A Zed and Two Naughts preceded Belly with its story of twin zoologists who try to get to the bottom of evolution. What makes one species follow another, what guiding principle conducts their progress? Greenaway ends up with an inverted Noah's Ark of a movie both in the story and in the look of the film. Specimens from every species are set out in the twins' lab, not to be saved but to die and decay, as though the careful photographing and cataloging of their decomposure would reveal nature's underlying program. The final species must of course be man. With the same luck as all Greenaway heroes, the twins start out to organize nature and end up her victims…

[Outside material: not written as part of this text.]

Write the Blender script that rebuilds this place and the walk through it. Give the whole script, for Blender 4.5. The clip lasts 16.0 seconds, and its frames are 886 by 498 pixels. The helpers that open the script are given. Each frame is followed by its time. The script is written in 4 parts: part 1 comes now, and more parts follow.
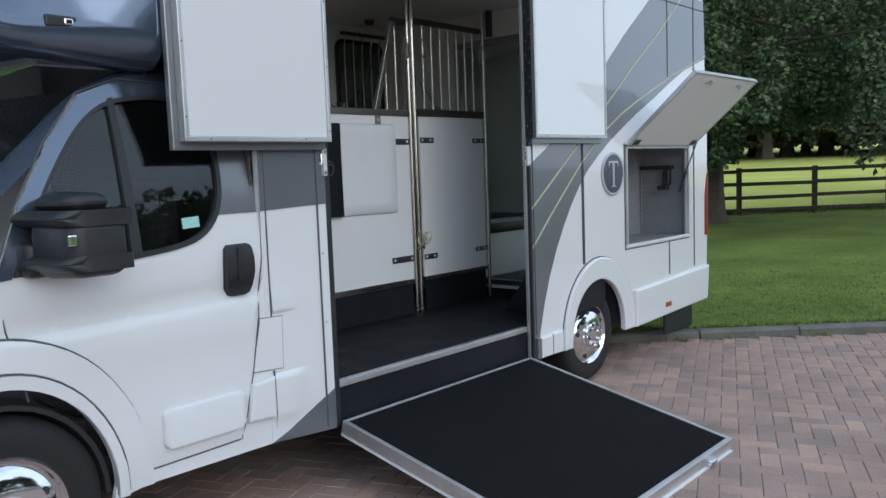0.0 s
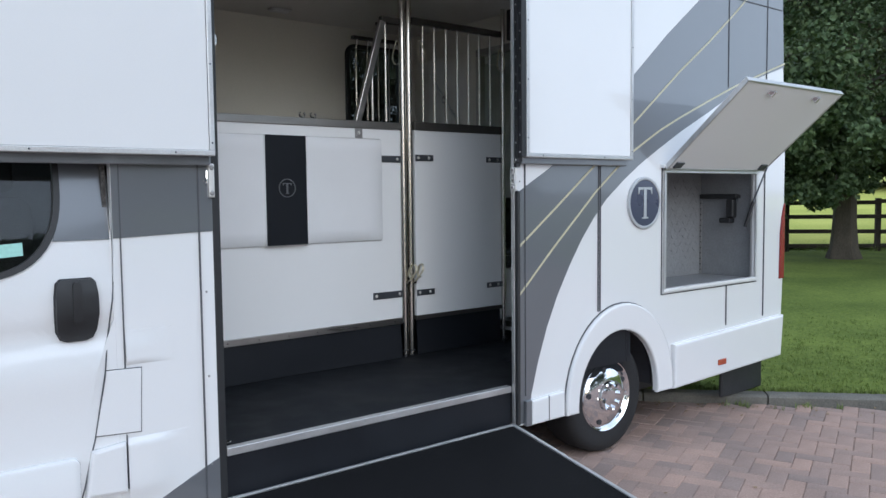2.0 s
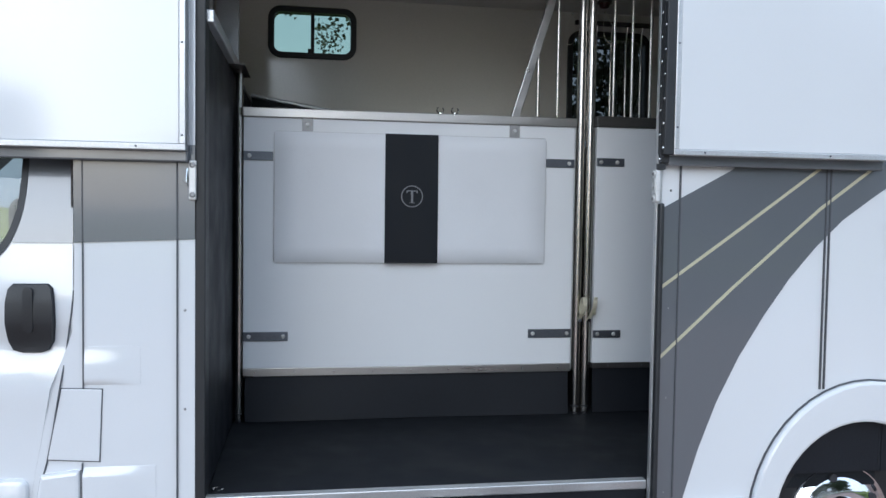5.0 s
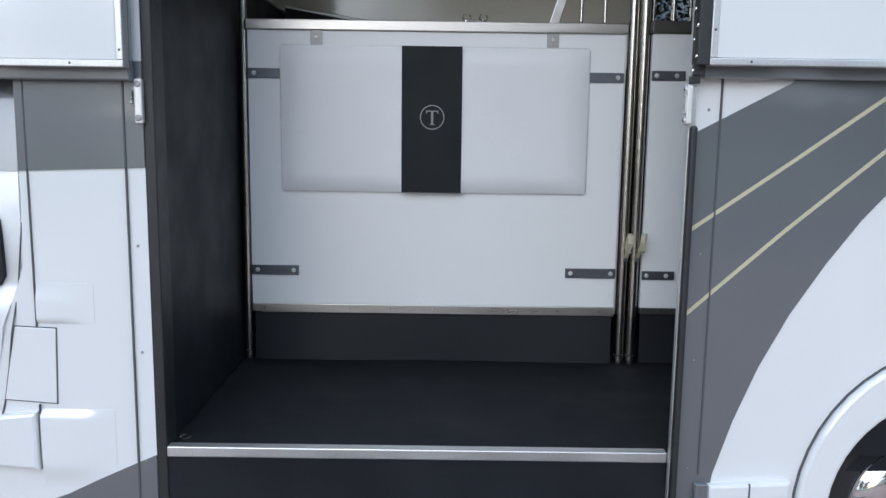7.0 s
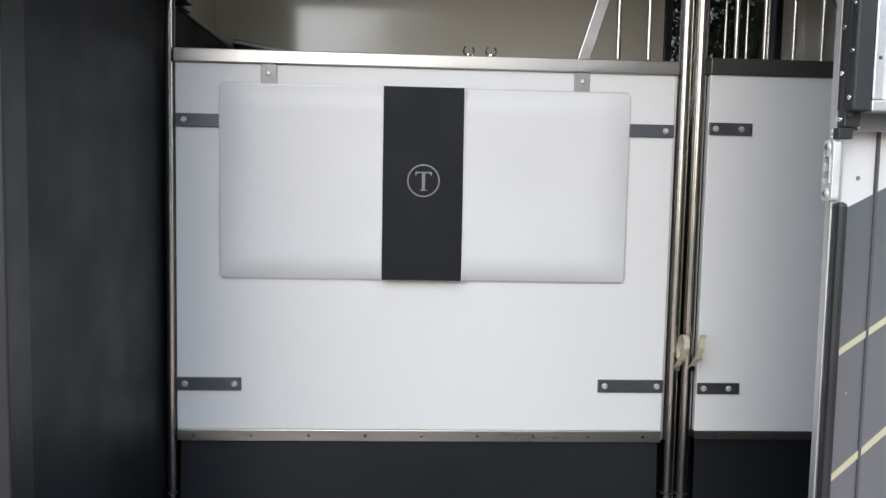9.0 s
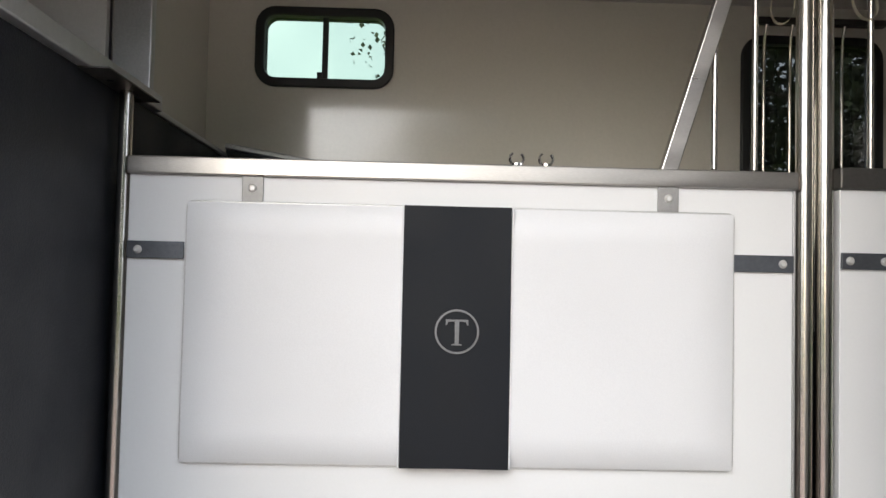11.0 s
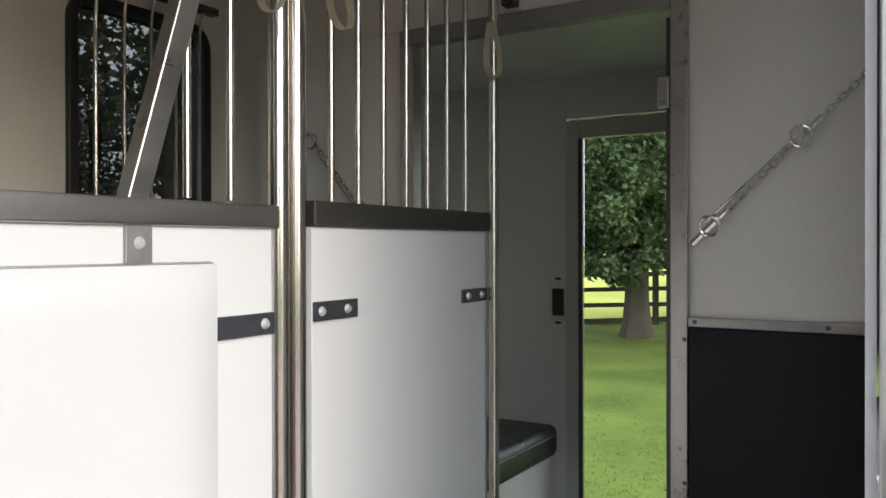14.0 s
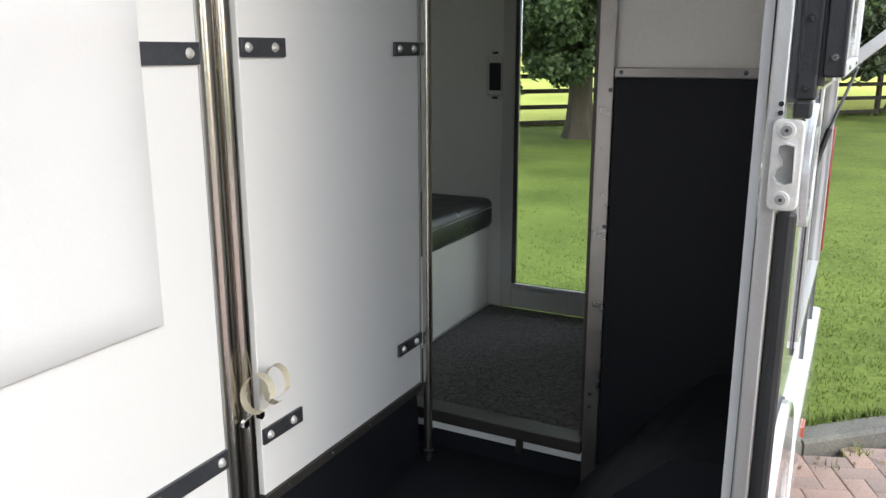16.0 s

Greenaway's first commercial feature, The Draughtsman's Contract, is the story of a draughtsman who in 1694 is commissioned by the lady of a great house to do twelve drawings of her estate. At first it seems he's quite in control of his lady and landscape, getting them both down where he wants them, till his precision does him in. By meticulously sketching the manor house and grounds, he inadvertently copies clues to a murder. Understandably, its perpetrators don't want him around. The orderly little draughtsman falls prey not to nature's whim but to man's greed and violence. The twelve sketches are at once the clues to the murder and the structure of the movie.”
The series is cosponsored by the Dept. of Art and will be introduced by Professor Buzz Spector on February 4.